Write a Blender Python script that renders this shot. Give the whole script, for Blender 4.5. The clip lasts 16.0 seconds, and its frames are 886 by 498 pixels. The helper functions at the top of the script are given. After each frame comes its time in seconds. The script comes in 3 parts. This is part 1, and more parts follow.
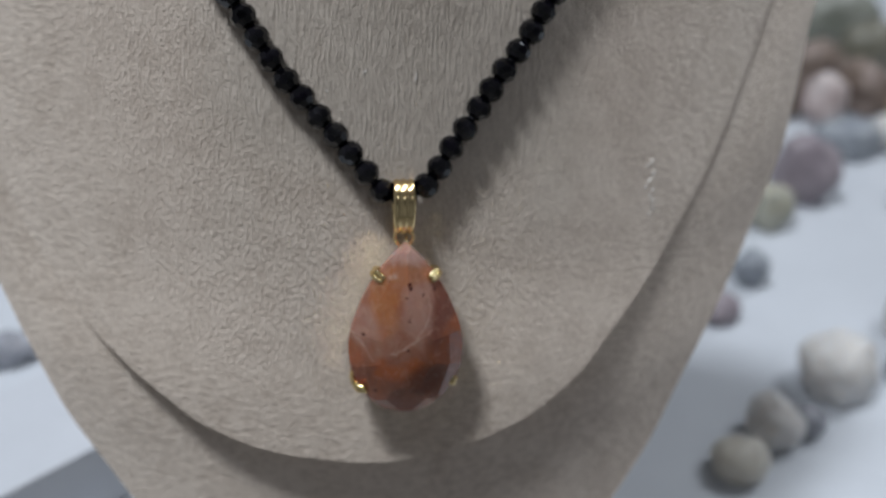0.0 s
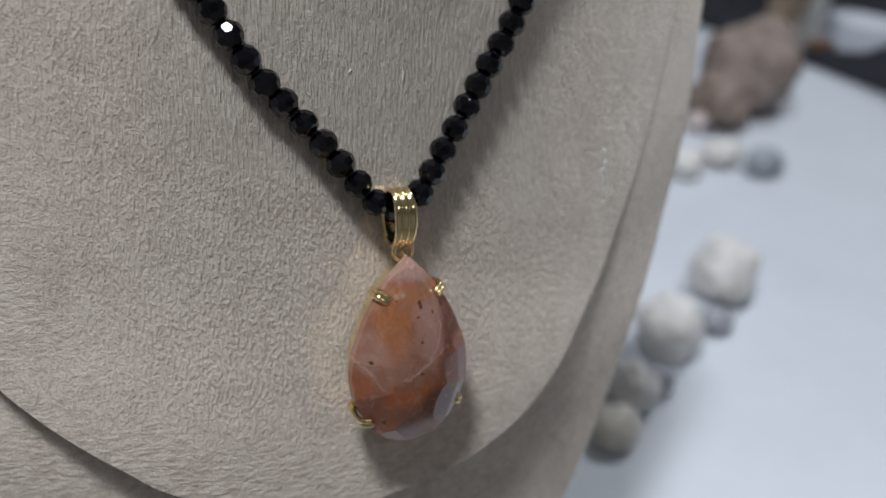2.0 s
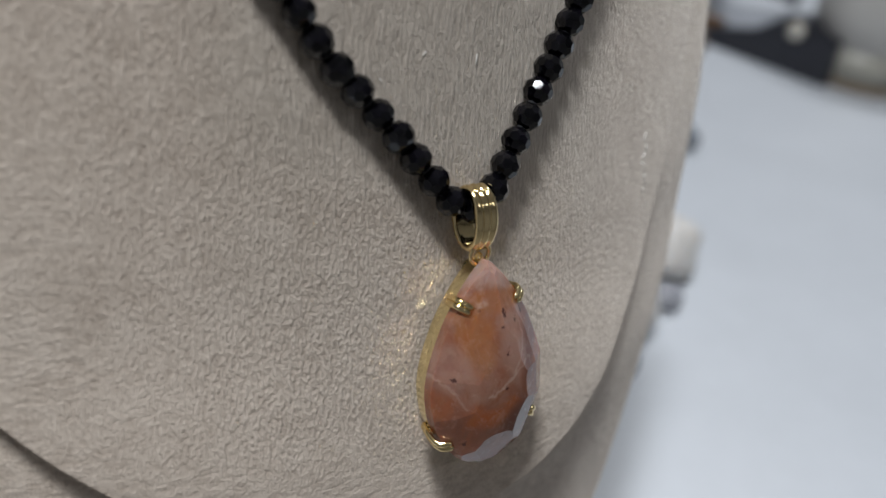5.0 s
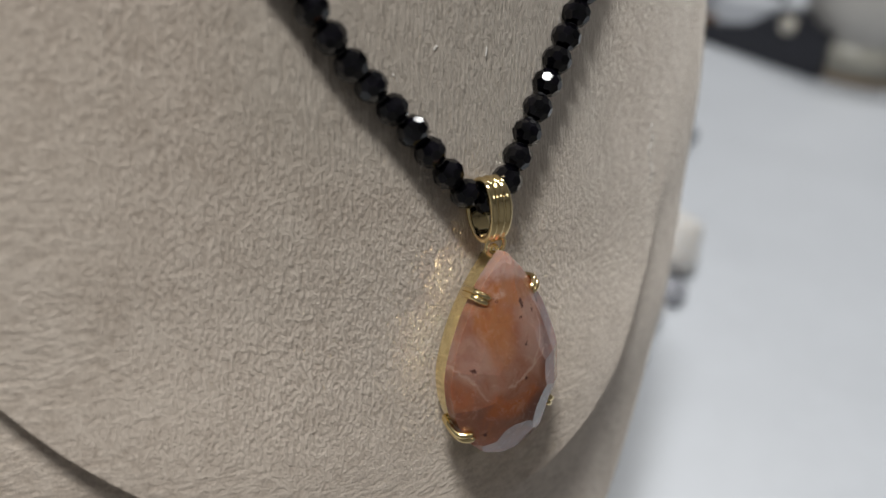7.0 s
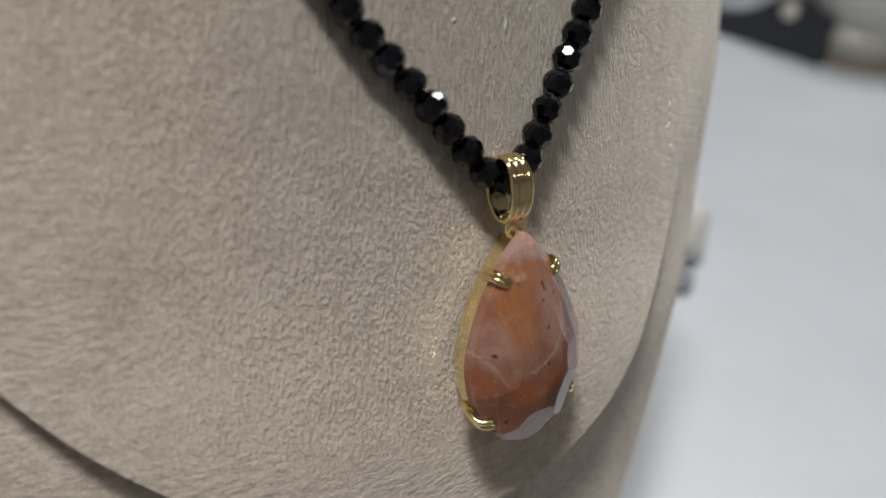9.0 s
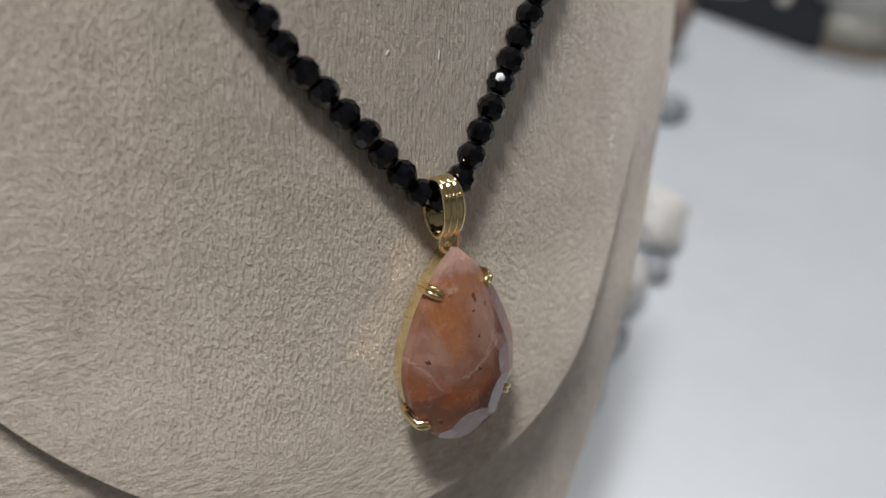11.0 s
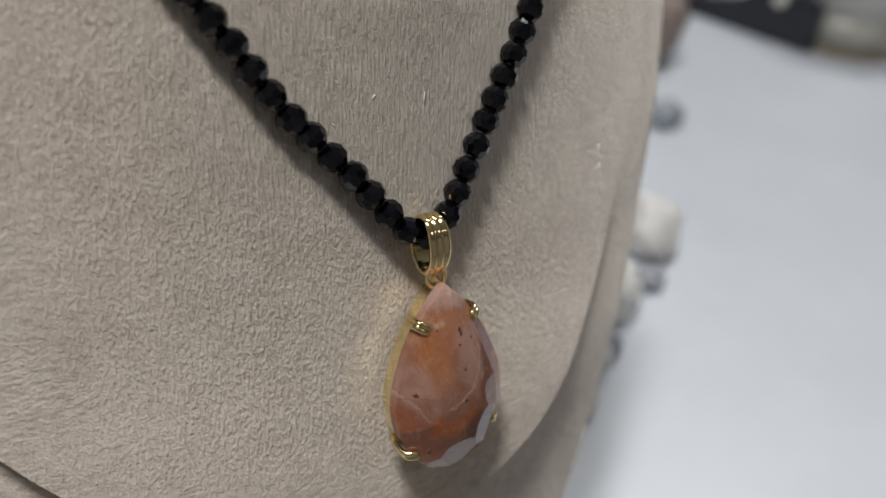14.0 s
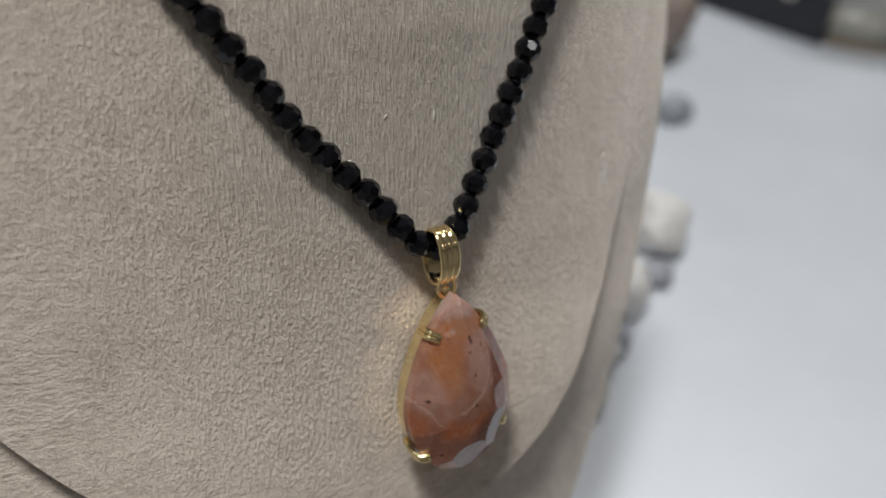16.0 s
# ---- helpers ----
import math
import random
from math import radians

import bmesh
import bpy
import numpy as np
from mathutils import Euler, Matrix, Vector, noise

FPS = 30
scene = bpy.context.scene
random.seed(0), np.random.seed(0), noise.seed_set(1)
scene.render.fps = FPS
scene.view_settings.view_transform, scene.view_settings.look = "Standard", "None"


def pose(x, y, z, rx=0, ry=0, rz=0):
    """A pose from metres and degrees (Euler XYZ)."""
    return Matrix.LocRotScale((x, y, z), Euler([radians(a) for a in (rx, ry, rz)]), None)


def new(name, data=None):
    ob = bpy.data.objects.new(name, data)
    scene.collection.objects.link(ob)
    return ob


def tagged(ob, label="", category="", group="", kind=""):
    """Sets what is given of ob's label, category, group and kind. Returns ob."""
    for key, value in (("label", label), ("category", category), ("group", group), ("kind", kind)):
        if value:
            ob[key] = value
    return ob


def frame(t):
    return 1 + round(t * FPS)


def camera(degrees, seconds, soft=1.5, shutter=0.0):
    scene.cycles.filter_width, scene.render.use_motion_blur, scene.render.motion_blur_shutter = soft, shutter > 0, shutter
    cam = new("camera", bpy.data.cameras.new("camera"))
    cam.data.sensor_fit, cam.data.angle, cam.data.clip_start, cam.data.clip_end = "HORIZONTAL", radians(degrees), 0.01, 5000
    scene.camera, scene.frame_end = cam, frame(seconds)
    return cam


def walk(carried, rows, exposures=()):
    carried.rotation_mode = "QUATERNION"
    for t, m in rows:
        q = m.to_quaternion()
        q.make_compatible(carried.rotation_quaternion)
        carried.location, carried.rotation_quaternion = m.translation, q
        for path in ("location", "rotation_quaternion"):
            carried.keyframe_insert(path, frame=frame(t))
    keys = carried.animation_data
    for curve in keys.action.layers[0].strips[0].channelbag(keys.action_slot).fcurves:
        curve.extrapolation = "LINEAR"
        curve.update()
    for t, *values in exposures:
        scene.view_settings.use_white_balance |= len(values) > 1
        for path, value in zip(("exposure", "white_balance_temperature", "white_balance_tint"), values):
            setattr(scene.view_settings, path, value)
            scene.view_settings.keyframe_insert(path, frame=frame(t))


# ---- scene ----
cam = camera(55.8, 16.0)
cam.data.dof.use_dof, cam.data.dof.focus_distance, cam.data.dof.aperture_fstop = True, 0.128, 10.5
ROWS = [
    (0, 0.00150, 0.00752, 0.20126, 59.721, -2.198, 1.767),
    (0.5, -0.01336, 0.01468, 0.20134, 59.388, -3.447, -2.852),
    (1, -0.03329, 0.02662, 0.19211, 60.275, -4.884, -8.663),
    (1.5, -0.03769, 0.02816, 0.19131, 60.170, -5.703, -13.103),
    (2, -0.04259, 0.02457, 0.19511, 60.541, -6.460, -17.004),
    (2.5, -0.04854, 0.02896, 0.19121, 60.798, -7.327, -19.841),
    (3, -0.05650, 0.04074, 0.18334, 61.312, -8.345, -22.520),
    (3.5, -0.06351, 0.04798, 0.18074, 61.554, -9.155, -24.401),
    (4, -0.06508, 0.04715, 0.18597, 61.470, -9.115, -25.336),
    (4.2, -0.06472, 0.04951, 0.18879, 60.144, -9.289, -25.303),
    (6.3, -0.06867, 0.04563, 0.18515, 60.585, -7.526, -26.164),
    (6.5, -0.06883, 0.04730, 0.18564, 60.665, -7.426, -26.325),
    (7, -0.06891, 0.04769, 0.18600, 60.733, -7.174, -26.522),
    (7.5, -0.06869, 0.04772, 0.18693, 60.731, -7.050, -26.691),
    (8, -0.06648, 0.05154, 0.18272, 60.514, -7.099, -26.766),
    (8.5, -0.06605, 0.05343, 0.18153, 60.359, -6.998, -26.889),
    (9, -0.06992, 0.05153, 0.18228, 60.206, -6.917, -26.874),
    (9.5, -0.06382, 0.05122, 0.18328, 60.016, -6.691, -26.812),
    (9.7, -0.06298, 0.05055, 0.18514, 59.762, -6.696, -26.837),
    (11.8, -0.06721, 0.04023, 0.19451, 58.462, -6.831, -26.188),
    (12, -0.06924, 0.04034, 0.19495, 58.703, -6.908, -26.605),
    (12.5, -0.07074, 0.04049, 0.19740, 58.583, -6.896, -26.576),
    (13, -0.07156, 0.04186, 0.19885, 58.444, -6.912, -26.621),
    (13.5, -0.06534, 0.04320, 0.19819, 58.427, -6.706, -26.628),
    (14, -0.06256, 0.04248, 0.20011, 58.396, -6.494, -26.526),
    (14.5, -0.06838, 0.04396, 0.20240, 58.274, -6.376, -26.500),
    (15, -0.06299, 0.04624, 0.20289, 58.031, -6.235, -26.285),
    (15.5, -0.05628, 0.04472, 0.20555, 57.824, -5.974, -26.215),
    (16, -0.06418, 0.04004, 0.20589, 57.724, -5.684, -26.085),
]
EYE = 0.205
EXPOSURES = [(0.0, -0.11, 6150, 10), (1.2, -0.06, 6150, 10), (2.5, -0.14, 6160, 10), (4.0, -0.18, 6180, 10), (6.5, -0.12, 6740, 10), (9.5, -0.15, 6780, 10), (12.0, -0.10, 6650, 10), (16.0, -0.13, 6650, 10)]
BASE = pose(0, 0, EYE, -30, 0, 0) @ pose(0, 0, 0, 0, -3.5, 0)
walk(cam, [(t, pose(x, y, z, rx, ry, rz)) for t, x, y, z, rx, ry, rz in ROWS], EXPOSURES)

# ---------------------------------------------------------------- light
# let light glint off the gold onto the suede
scene.cycles.caustics_reflective, scene.cycles.blur_glossy, scene.cycles.sample_clamp_indirect = True, 0.0, 60.0
world = bpy.data.worlds.new("room_air")
scene.world = world
world.use_nodes = True
world.node_tree.nodes["Background"].inputs[0].default_value = (0.85, 0.92, 1.0, 1)
world.node_tree.nodes["Background"].inputs[1].default_value = 0.05


def area_lamp(name, m, width, height, watts, colour):
    data = bpy.data.lights.new(name, "AREA")
    data.shape, data.size, data.size_y = "RECTANGLE", width, height
    data.energy, data.color = watts, colour
    ob = new(name, data)
    ob.matrix_world = m
    return ob


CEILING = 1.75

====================

What to work on:
From the data above, copy each line where the string "pose" appears.

Written solution:
def pose(x, y, z, rx=0, ry=0, rz=0):
    """A pose from metres and degrees (Euler XYZ)."""
BASE = pose(0, 0, EYE, -30, 0, 0) @ pose(0, 0, 0, 0, -3.5, 0)
walk(cam, [(t, pose(x, y, z, rx, ry, rz)) for t, x, y, z, rx, ry, rz in ROWS], EXPOSURES)